Milken Family Foundation National Educator Awards
About Milken Family Foundation National Educator Awards
Dubbed the “Oscars of Teaching” by Teacher Magazine, the Milken National Educator Awards were created in 1985 to attract, reward and retain the highest caliber professionals to our nation’s schools. Texas has participated in the Milken award program since 2000.
“Nothing in America’s K-12 schools has more influence on student learning than the quality of the classroom teacher,” said Lowell Milken, chairman of the Milken Family Foundation. “Highly effective teachers are the bedrock in constructing a world-class education system that meets our challenges and opportunities in this 21st century. It is a national imperative that we attract, retain and motivate people of talent to the profession. America’s prosperity depends on it.”
Since its inception, the Milken Educator Awards have recognized more than 2,600 educators and presented them with more than $64 million in awards to individual educators. To date, 45 Texas educators selected as Milken Educators have collectively received $1.12 million. Milken Educator Award winners are selected based on effective instructional practices and student learning results, exemplary educational accomplishments beyond the classroom, strong long-range potential for professional and policy leadership, and serving as a motivational role model for students, colleagues and the community.
They also join the Milken Educator Network, a coalition of top educators who serve both as expert resources and collaborators to network members as they help cultivate and expand innovative programs and practices in their classrooms, schools and districts.
Value of top teachers
Research shows that the most important school-based factor driving student performance is the quality of the classroom teacher. The most effective teachers produce as much as five times the learning gains as the least effective teachers.
More information about the Milken Family Foundation National Educator Awards.
2021 Texas Milken Award Winner
Emily Dickerson (TX '21)
Grand Prairie High School
Grand Prairie, TX
Subject(s) taught: Mathematics
Emily Dickerson fosters curiosity, critical thinking skills, and a growth mindset through real-world applications of math. Her algebra students at Texas’ Grand Prairie High School (GPHS) explore exponential functions by studying transmission patterns of COVID-19. When she taught geometry, her students learned to find the midpoint between two points on a coordinate plane by looking at a map of Grand Prairie and calculating the center between the two closest grocery stores. The lesson continued beyond math as the class discussed the concept of “food deserts” and how they might use their findings to advocate to city officials for construction of a community garden or grocery store. Dickerson’s classroom mantra is “Be the change,” encouraging students to make choices each day that will have a positive impact on not only their own futures, but the lives of those around them.

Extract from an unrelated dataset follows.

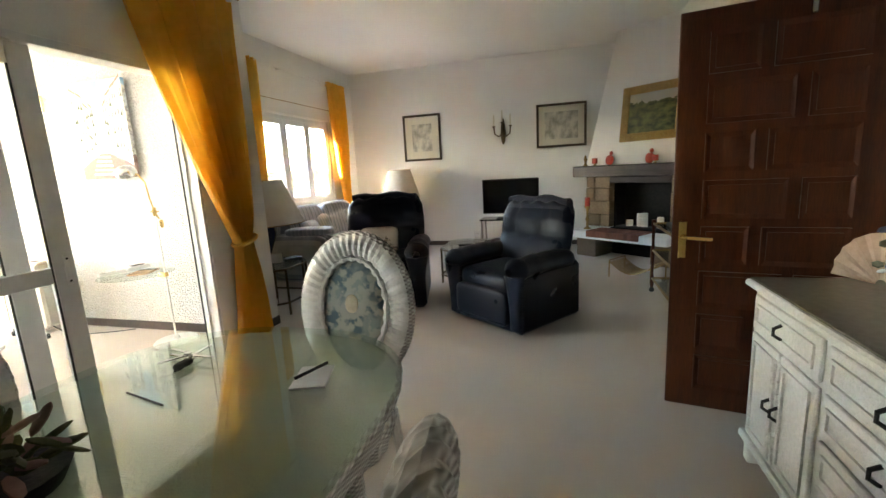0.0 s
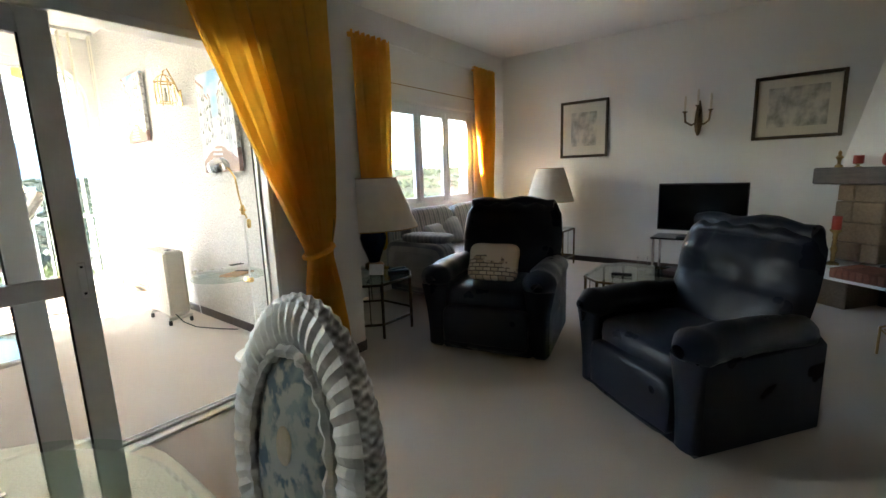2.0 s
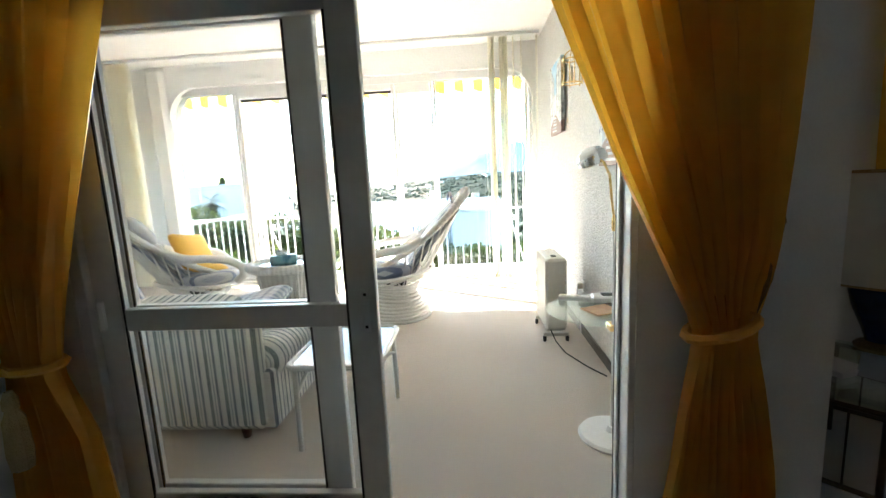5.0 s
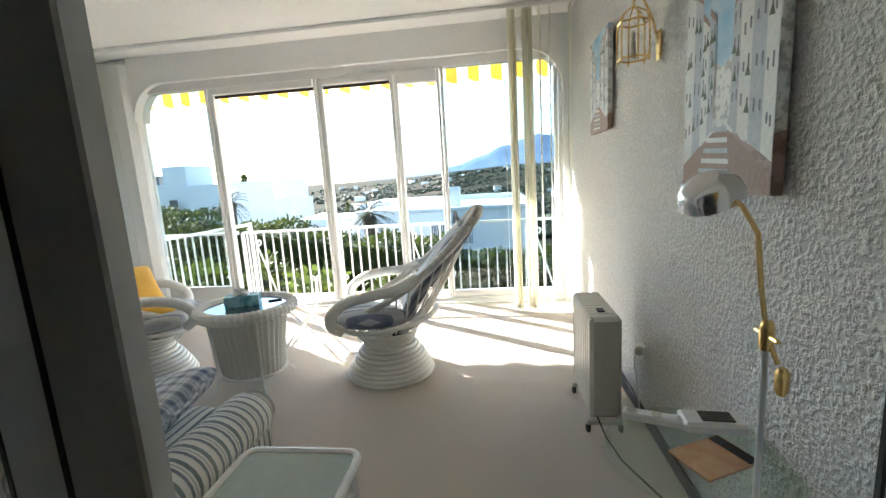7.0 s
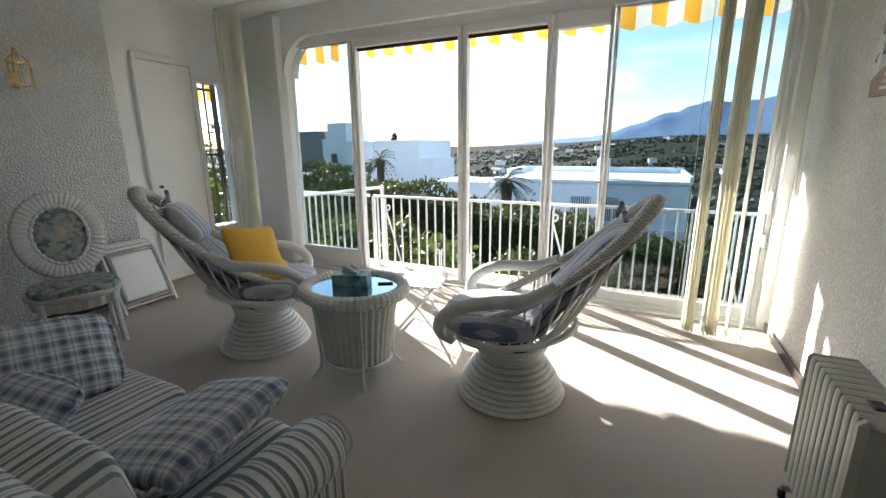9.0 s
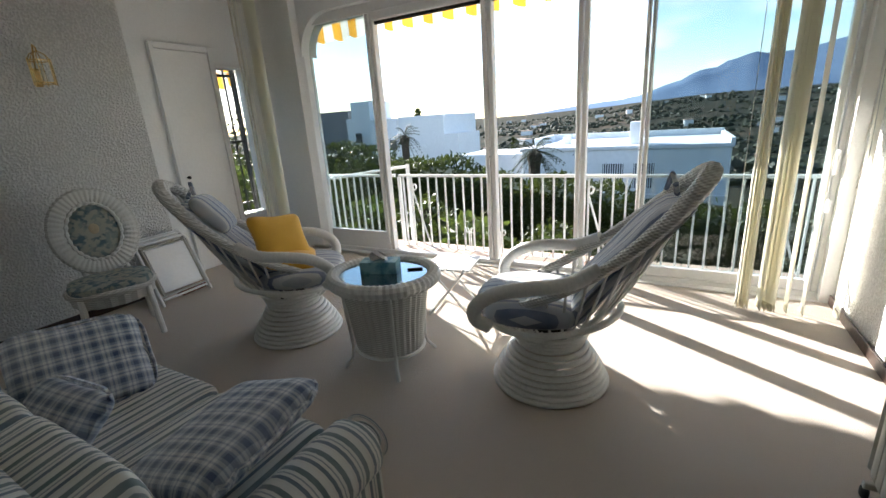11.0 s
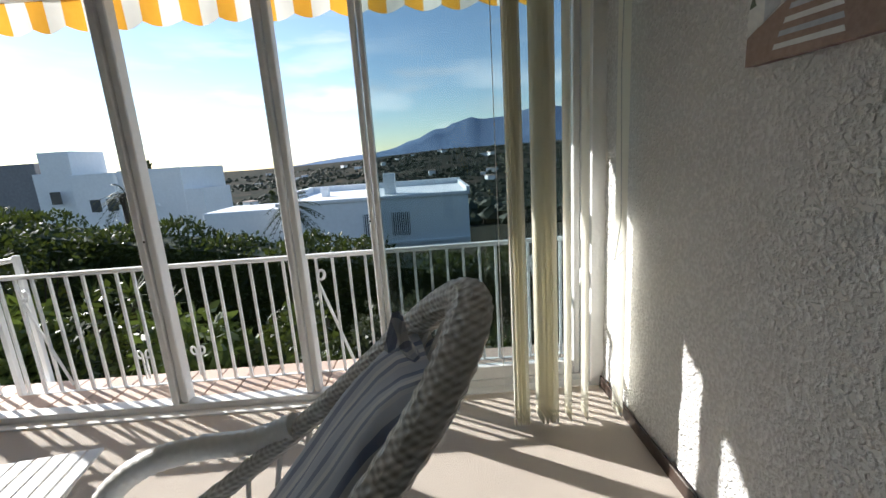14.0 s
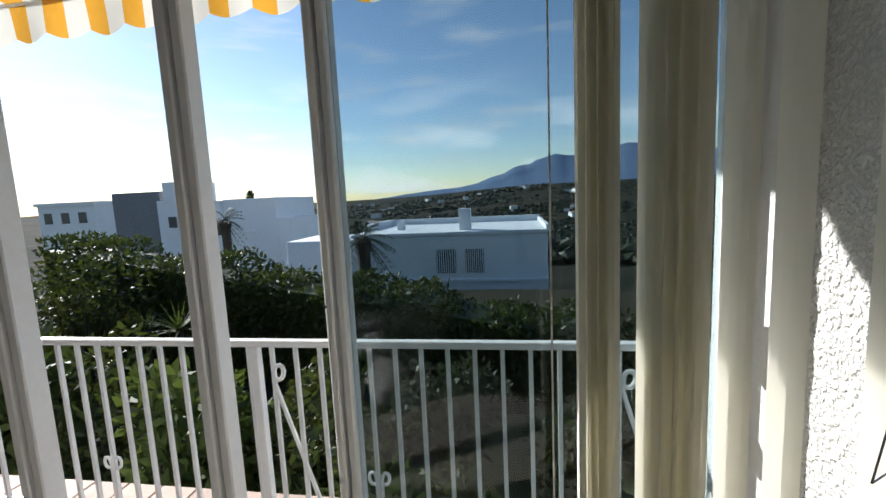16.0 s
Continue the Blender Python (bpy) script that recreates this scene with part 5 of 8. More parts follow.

Dickerson creates an inclusive and respectful environment where student data informs every instructional decision. She is never afraid to try new things, adjusting as she discerns student needs. Hoping to improve student performance, Dickerson instituted small group instruction in Algebra I several years ago. By the end of the 2019-20 school year, students were showing tremendous growth, and Dickerson introduced the strategy to the rest of her team. Grand Prairie partners with the National Institute for Excellence in Teaching (NIET), and Dickerson served as a TAP mentor teacher. Now the math department chair, Dickerson turns department meetings into an extension of her classroom, building in activities she hopes colleagues will use with their own classes. During the pandemic, she modeled the use of breakout rooms to raise teachers’ comfort levels with virtual instruction and shared strategies for building relationships during online learning. Dickerson works with student teachers, mentors new educators, serves on the district math leadership team, and leads professional development for the building and district.
Dickerson is on the GPHS site team for AVID (Advancement Via Individual Determination), a program that helps build college readiness and increase opportunities for historically underrepresented student communities. To raise the program’s profile and expand the impact of its college-going culture across the campus, Dickerson and colleagues created the “My AVID Is Your AVID” buddy system, encouraging 11th graders in AVID to share learning strategies with their peers. Equity is an important focus of Dickerson’s practice. She is part of the committee that advocates for culturally relevant teaching, tackling issues on how to deliver instruction to the school’s diverse student body. Dickerson partnered with the National Alliance for Partnerships in Equity to learn about equitable access to STEM opportunities.
Dickerson earned a bachelor’s in business in 2013 from Baylor University and a master’s in school leadership in 2020 from Southern Methodist University.